═══ Items
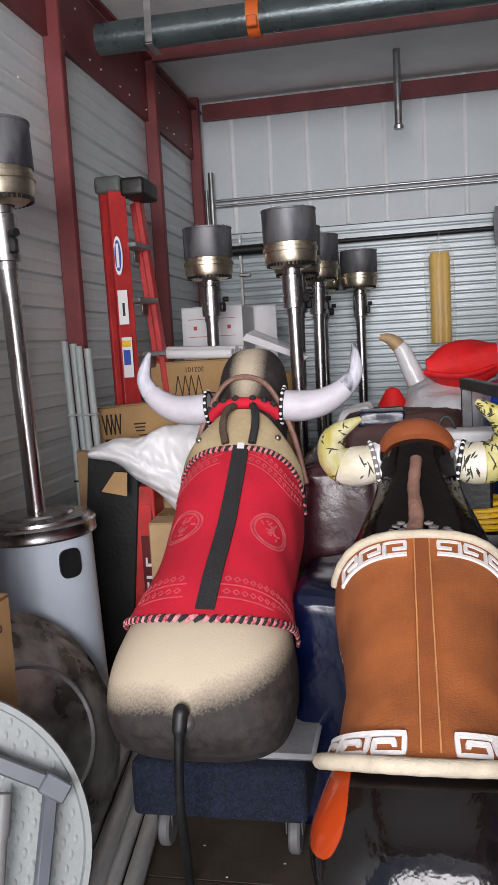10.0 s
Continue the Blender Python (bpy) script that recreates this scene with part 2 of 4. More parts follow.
def box(bm, size, at=(0, 0, 0), bevel=0.0, rot=None, seg=1):
    made = bmesh.ops.create_cube(bm, size=1.0)["verts"]
    m = Matrix.Translation(at) @ (rot.to_4x4() if rot else Matrix()) @ Matrix.Diagonal((*size, 1))
    bmesh.ops.transform(bm, matrix=m, verts=made)
    if bevel:
        edges = list({e for v in made for e in v.link_edges})
        bmesh.ops.bevel(bm, geom=edges, offset=bevel, segments=seg, affect="EDGES", profile=0.6)
    return bm


def rings(bm, loops, closed=True, caps=True):
    """Skins a row of loops of equally many points."""
    vs = [[bm.verts.new(p) for p in lp] for lp in loops]
    n = len(vs[0])
    for a, b in zip(vs, vs[1:]):
        for i in range(n if closed else n - 1):
            j = (i + 1) % n
            bm.faces.new((a[i], a[j], b[j], b[i]))
    if caps and closed:
        bm.faces.new(vs[0][::-1])
        bm.faces.new(vs[-1])
    return bm


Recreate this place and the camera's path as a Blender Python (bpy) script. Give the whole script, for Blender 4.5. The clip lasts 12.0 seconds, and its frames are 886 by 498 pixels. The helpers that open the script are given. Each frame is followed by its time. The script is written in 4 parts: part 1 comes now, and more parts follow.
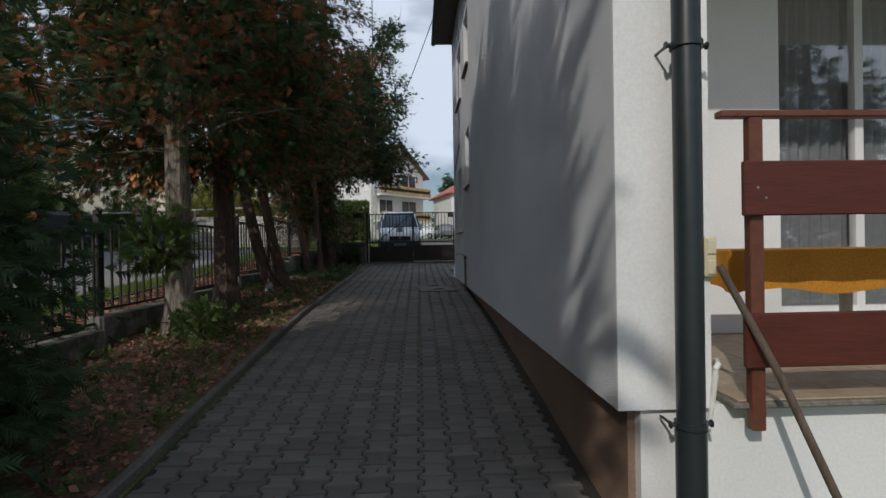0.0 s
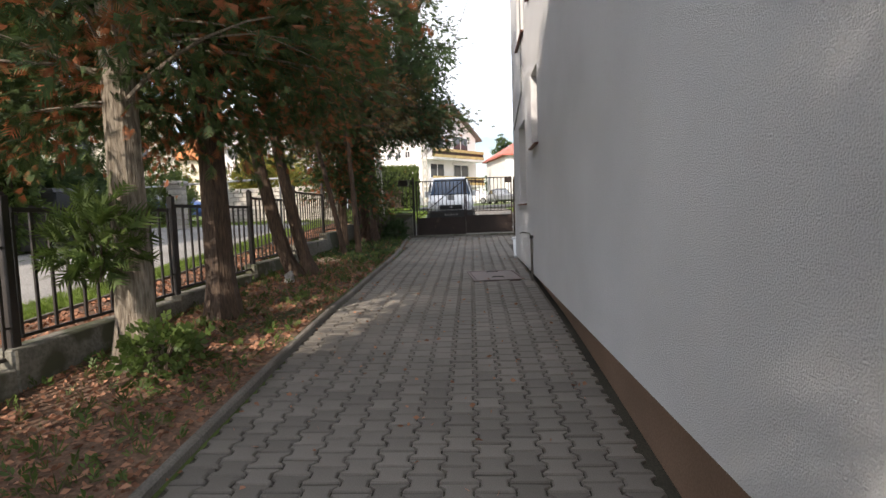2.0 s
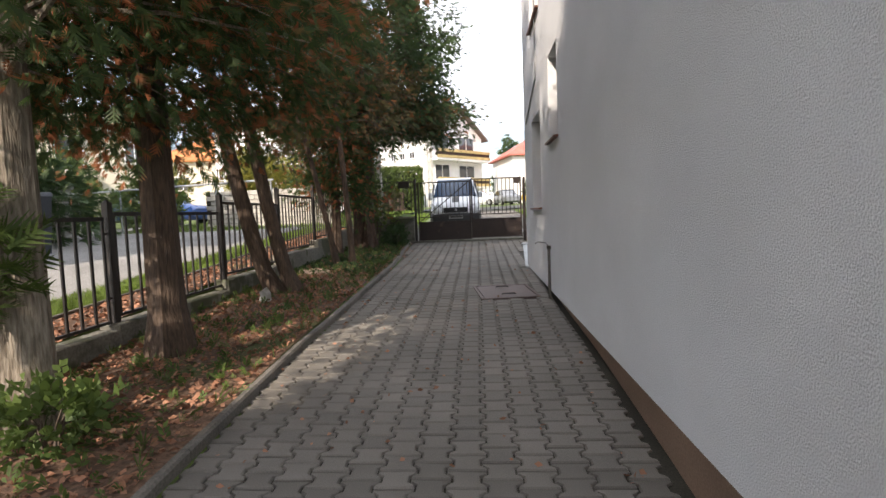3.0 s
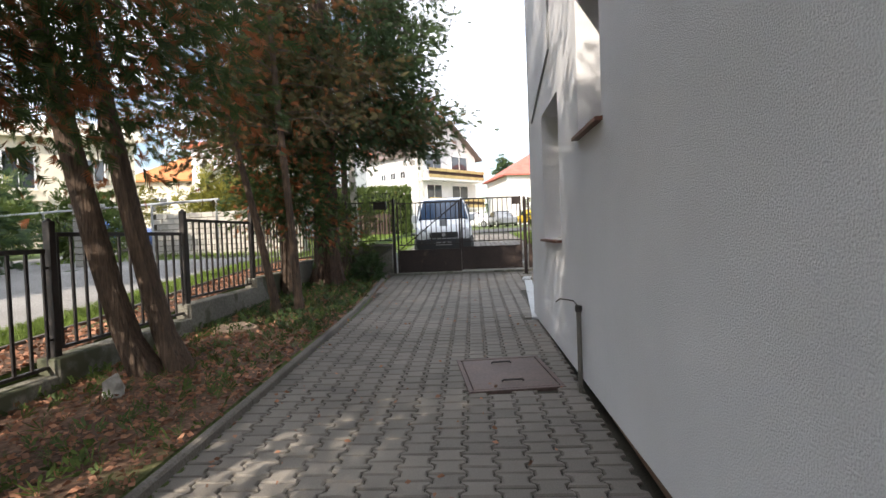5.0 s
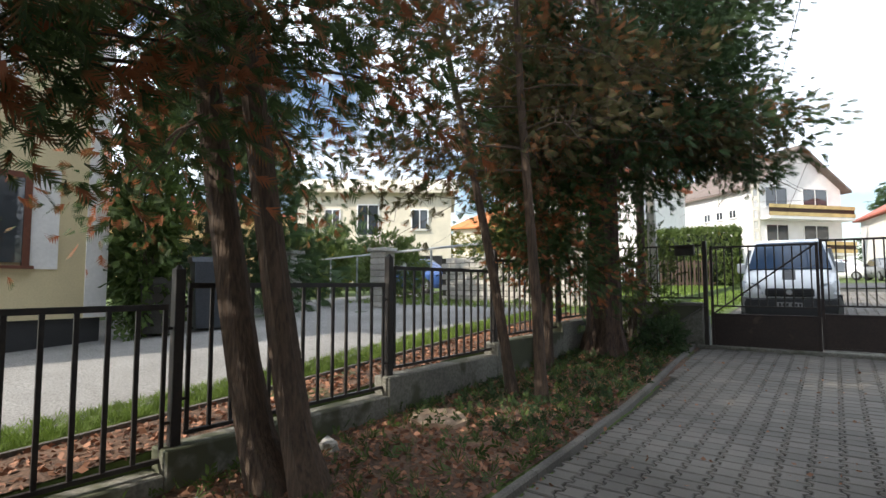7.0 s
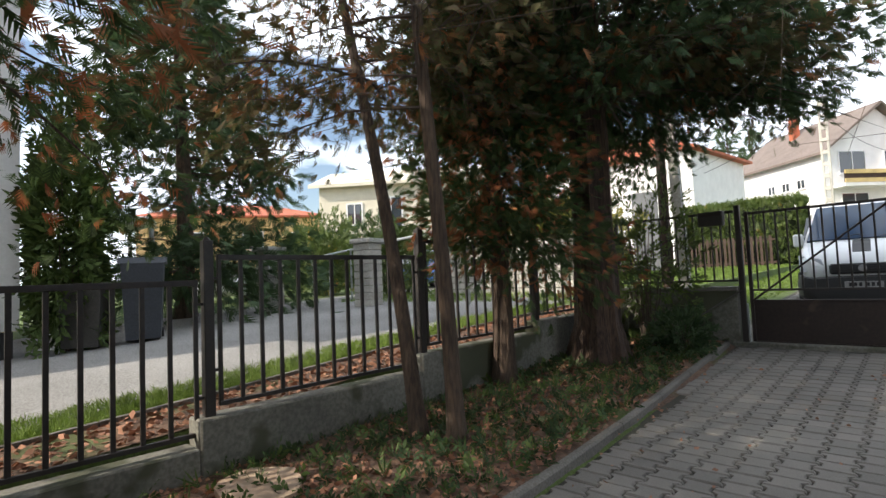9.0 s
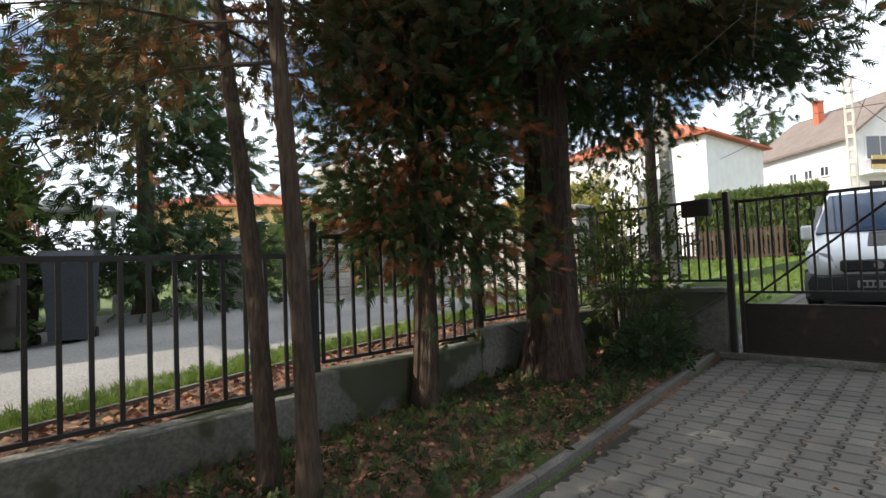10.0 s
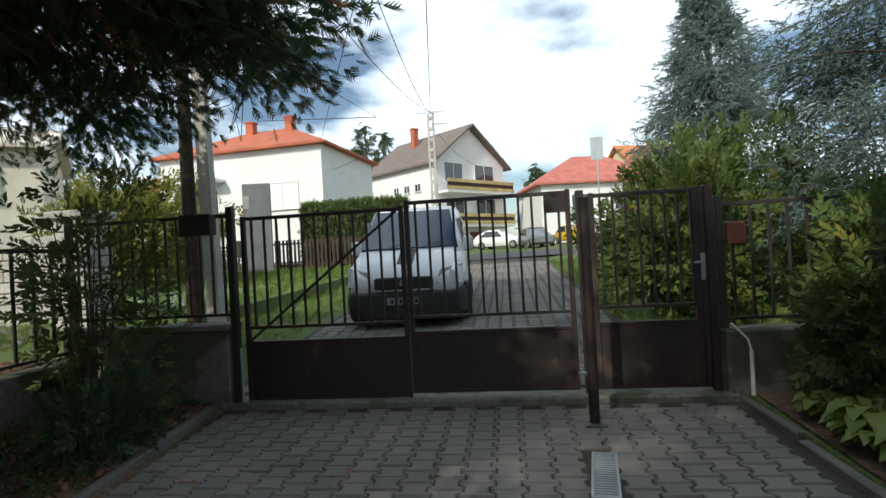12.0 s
══════
**Short problem**
Leave out the pictures and repeat everything else in the records exactly.

**Exercise solution**
10.0 s
Continue the Blender Python (bpy) script that recreates this scene with part 2 of 4. More parts follow.
def box(bm, size, at=(0, 0, 0), bevel=0.0, rot=None, seg=1):
    made = bmesh.ops.create_cube(bm, size=1.0)["verts"]
    m = Matrix.Translation(at) @ (rot.to_4x4() if rot else Matrix()) @ Matrix.Diagonal((*size, 1))
    bmesh.ops.transform(bm, matrix=m, verts=made)
    if bevel:
        edges = list({e for v in made for e in v.link_edges})
        bmesh.ops.bevel(bm, geom=edges, offset=bevel, segments=seg, affect="EDGES", profile=0.6)
    return bm


def rings(bm, loops, closed=True, caps=True):
    """Skins a row of loops of equally many points."""
    vs = [[bm.verts.new(p) for p in lp] for lp in loops]
    n = len(vs[0])
    for a, b in zip(vs, vs[1:]):
        for i in range(n if closed else n - 1):
            j = (i + 1) % n
            bm.faces.new((a[i], a[j], b[j], b[i]))
    if caps and closed:
        bm.faces.new(vs[0][::-1])
        bm.faces.new(vs[-1])
    return bm


Recreate this place and the camera's path as a Blender Python (bpy) script. Give the whole script, for Blender 4.5. The clip lasts 12.0 seconds, and its frames are 886 by 498 pixels. The helpers that open the script are given. Each frame is followed by its time. The script is written in 4 parts: part 1 comes now, and more parts follow.
0.0 s
2.0 s
3.0 s
5.0 s
7.0 s
9.0 s
10.0 s
12.0 s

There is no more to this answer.